▶ AVAILABLE DATA:
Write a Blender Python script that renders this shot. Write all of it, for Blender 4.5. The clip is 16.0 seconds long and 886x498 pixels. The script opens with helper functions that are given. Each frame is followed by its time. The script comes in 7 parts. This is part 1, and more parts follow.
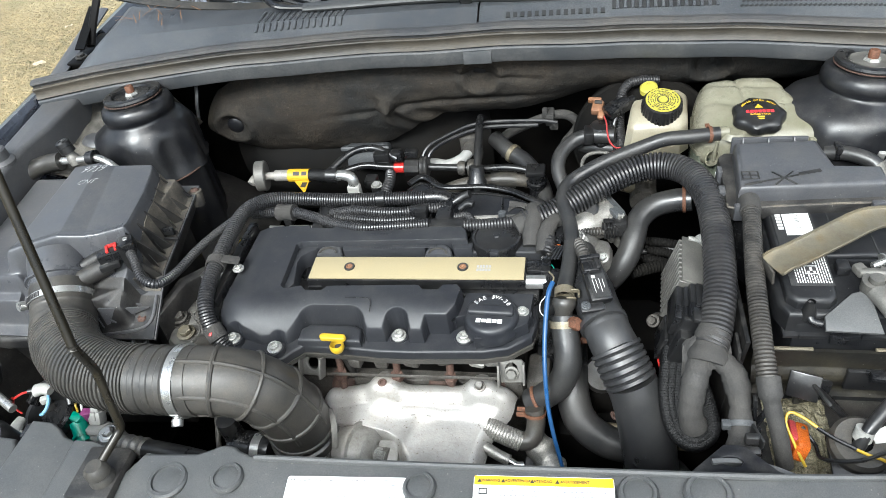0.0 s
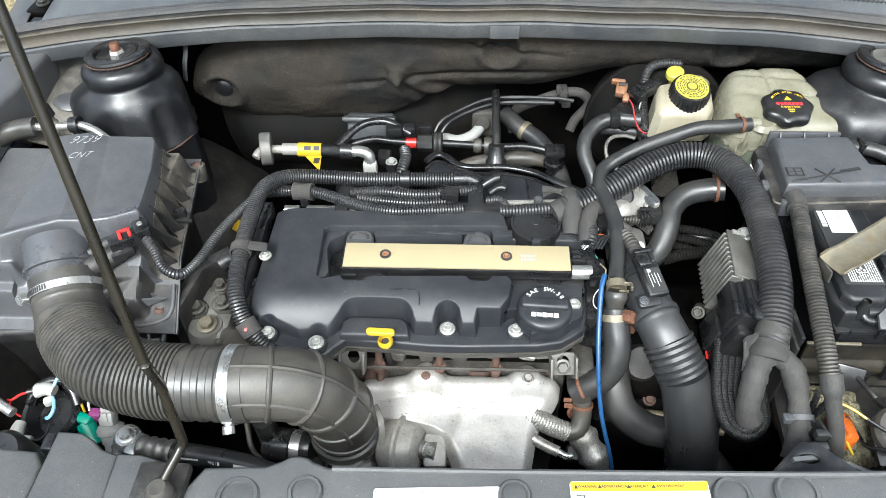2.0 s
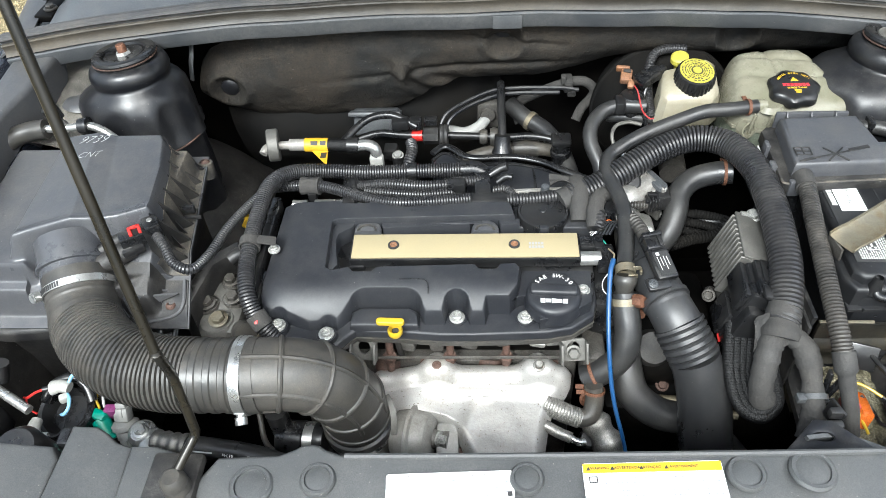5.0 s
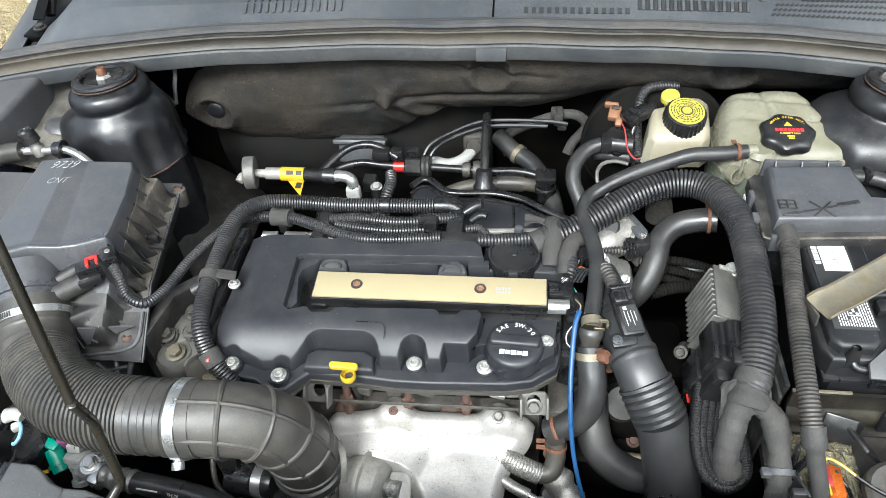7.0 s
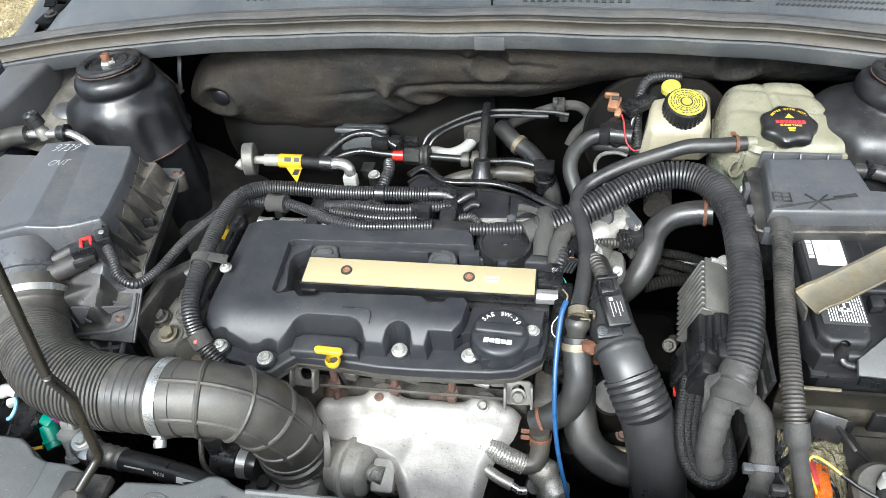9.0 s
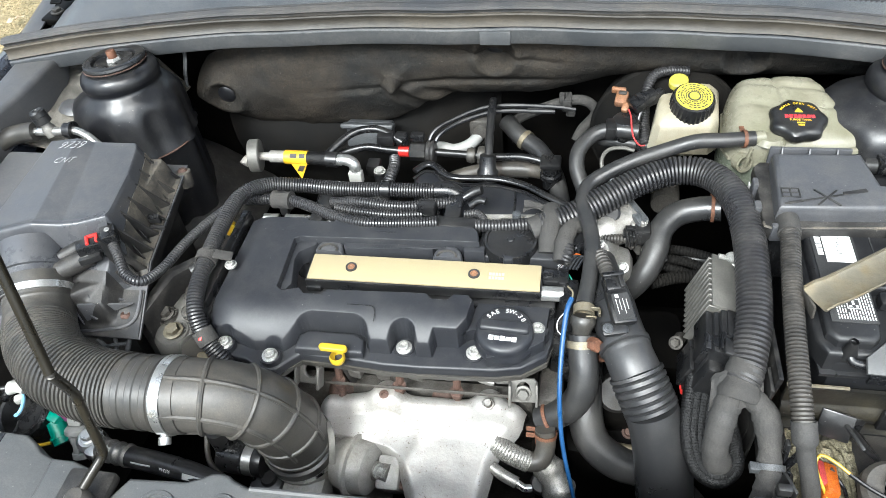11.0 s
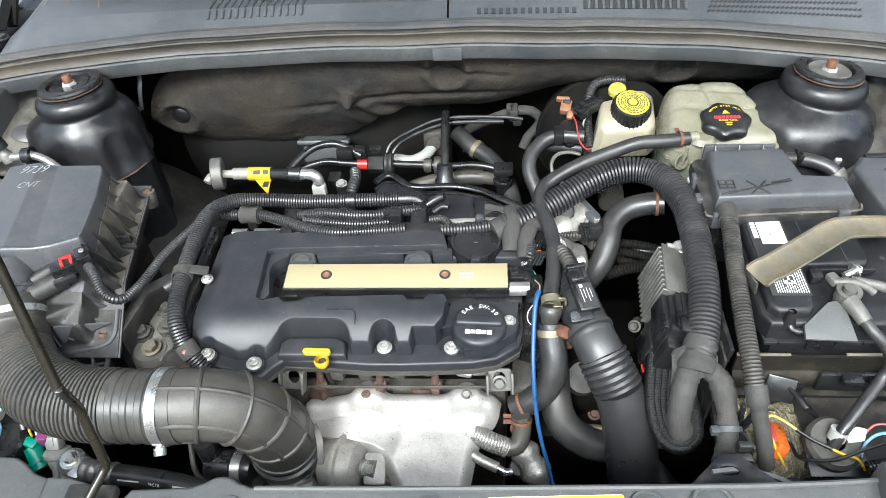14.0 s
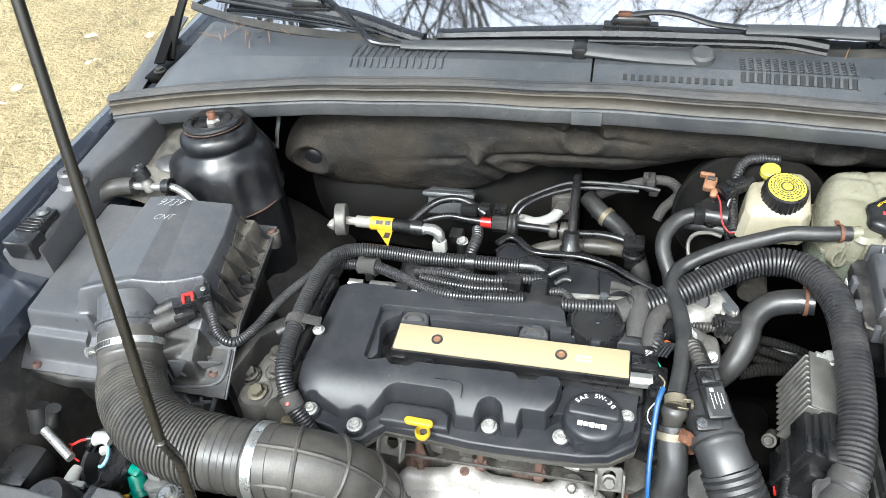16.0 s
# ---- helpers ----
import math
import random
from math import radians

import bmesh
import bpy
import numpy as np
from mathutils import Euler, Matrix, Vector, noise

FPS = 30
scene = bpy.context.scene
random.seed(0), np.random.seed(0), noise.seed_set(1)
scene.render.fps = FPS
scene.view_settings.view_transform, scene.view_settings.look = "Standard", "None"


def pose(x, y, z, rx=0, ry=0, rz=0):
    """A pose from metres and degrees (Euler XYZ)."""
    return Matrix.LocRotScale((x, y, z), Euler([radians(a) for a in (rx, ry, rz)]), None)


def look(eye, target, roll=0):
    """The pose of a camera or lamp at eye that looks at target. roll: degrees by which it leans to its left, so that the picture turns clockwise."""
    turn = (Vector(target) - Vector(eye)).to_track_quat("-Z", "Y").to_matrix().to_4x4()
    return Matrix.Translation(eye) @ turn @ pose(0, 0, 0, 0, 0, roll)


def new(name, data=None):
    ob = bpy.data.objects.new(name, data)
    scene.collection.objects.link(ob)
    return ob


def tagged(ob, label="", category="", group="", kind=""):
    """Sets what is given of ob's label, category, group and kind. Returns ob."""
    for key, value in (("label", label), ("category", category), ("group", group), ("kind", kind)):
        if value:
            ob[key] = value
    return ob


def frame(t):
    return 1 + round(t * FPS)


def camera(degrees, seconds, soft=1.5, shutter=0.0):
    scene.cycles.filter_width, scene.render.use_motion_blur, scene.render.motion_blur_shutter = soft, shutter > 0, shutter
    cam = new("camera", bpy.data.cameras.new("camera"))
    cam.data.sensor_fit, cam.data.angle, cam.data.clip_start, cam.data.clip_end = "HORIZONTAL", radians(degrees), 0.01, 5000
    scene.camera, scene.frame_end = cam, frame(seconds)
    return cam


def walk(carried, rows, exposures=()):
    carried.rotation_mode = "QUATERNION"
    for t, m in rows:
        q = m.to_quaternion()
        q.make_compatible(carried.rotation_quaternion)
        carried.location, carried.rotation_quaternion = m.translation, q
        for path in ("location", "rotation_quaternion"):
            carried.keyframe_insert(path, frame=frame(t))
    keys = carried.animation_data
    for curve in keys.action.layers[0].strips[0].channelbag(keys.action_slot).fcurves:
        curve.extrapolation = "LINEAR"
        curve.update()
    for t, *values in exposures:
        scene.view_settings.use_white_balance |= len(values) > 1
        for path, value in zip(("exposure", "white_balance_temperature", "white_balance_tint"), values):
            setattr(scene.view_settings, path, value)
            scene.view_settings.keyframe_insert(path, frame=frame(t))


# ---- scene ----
cam = camera(62.8, 16.0, soft=0.6)
PATH = [
    (0, (0.178, -0.344, 1.446), (-0.215, 1.12, 0.142), -9.8),
    (0.5, (0.03, -0.312, 1.456), (-0.076, 1.141, 0.086), -8.3),
    (1, (-0.017, -0.285, 1.476), (-0.098, 1.125, 0.059), -7.7),
    (1.5, (-0.011, -0.29, 1.471), (-0.1, 1.106, 0.043), -2.9),
    (2, (-0.019, -0.301, 1.478), (-0.108, 1.087, 0.041), -1.4),
    (2.5, (-0.026, -0.309, 1.478), (-0.118, 1.092, 0.054), -2.6),
    (3, (-0.03, -0.313, 1.478), (-0.137, 1.097, 0.063), -2.6),
    (3.5, (-0.024, -0.311, 1.474), (-0.155, 1.1, 0.062), -3.4),
    (4, (-0.017, -0.306, 1.469), (-0.161, 1.093, 0.047), -4.0),
    (4.2, (-0.014, -0.309, 1.467), (-0.149, 1.086, 0.041), -4.0),
    (6.3, (-0.012, -0.315, 1.468), (-0.132, 1.076, 0.036), -3.8),
    (6.5, (0.0, -0.307, 1.466), (-0.135, 1.092, 0.043), -3.9),
    (7, (0.073, -0.254, 1.474), (-0.154, 1.139, 0.057), -4.6),
    (7.5, (0.131, -0.224, 1.466), (-0.166, 1.145, 0.039), -5.3),
    (8, (0.111, -0.233, 1.468), (-0.2, 1.125, 0.033), -5.7),
    (8.5, (0.107, -0.246, 1.468), (-0.187, 1.117, 0.034), -5.6),
    (9, (0.122, -0.255, 1.461), (-0.187, 1.123, 0.045), -5.9),
    (11.5, (0.128, -0.248, 1.46), (-0.209, 1.112, 0.033), -6.9),
    (12, (0.104, -0.266, 1.46), (-0.207, 1.102, 0.035), -6.0),
    (12.5, (0.04, -0.31, 1.485), (-0.171, 1.082, 0.063), -4.6),
    (13, (0.037, -0.325, 1.49), (-0.098, 1.098, 0.091), -4.1),
    (13.5, (0.07, -0.307, 1.491), (-0.058, 1.119, 0.095), -4.0),
    (14, (0.076, -0.304, 1.486), (-0.051, 1.116, 0.083), -3.7),
    (14.5, (0.069, -0.302, 1.487), (-0.062, 1.122, 0.088), -3.0),
    (15, (0.067, -0.294, 1.487), (-0.063, 1.135, 0.093), -2.6),
    (15.5, (0.062, -0.268, 1.495), (-0.193, 1.194, 0.155), -2.2),
    (16, (0.06, -0.242, 1.494), (-0.377, 1.192, 0.17), -5.7),
]
EXPOSURE = 1.63
walk(cam, [(t, look(eye, target, roll)) for t, eye, target, roll in PATH],
     [(t, EXPOSURE + d, 6120, 4) for t, d in ((0.0, -0.27), (1.0, -0.11), (2.0, -0.04), (3.0, -0.18), (4.2, -0.16), (6.4, -0.17), (7.1, -0.06), (7.5, 0.1), (8.0, 0.17), (9.0, 0.04), (11.4, 0.03), (12.5, 0.06), (13.0, -0.07), (13.5, -0.08), (14.2, 0.02), (15.0, 0.01), (16.0, 0.15))])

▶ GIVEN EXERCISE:
Report every line in the data above in which the word "that" appears.

▶ WRITTEN SOLUTION:
Write a Blender Python script that renders this shot. Write all of it, for Blender 4.5. The clip is 16.0 seconds long and 886x498 pixels. The script opens with helper functions that are given. Each frame is followed by its time. The script comes in 7 parts. This is part 1, and more parts follow.
    """The pose of a camera or lamp at eye that looks at target. roll: degrees by which it leans to its left, so that the picture turns clockwise."""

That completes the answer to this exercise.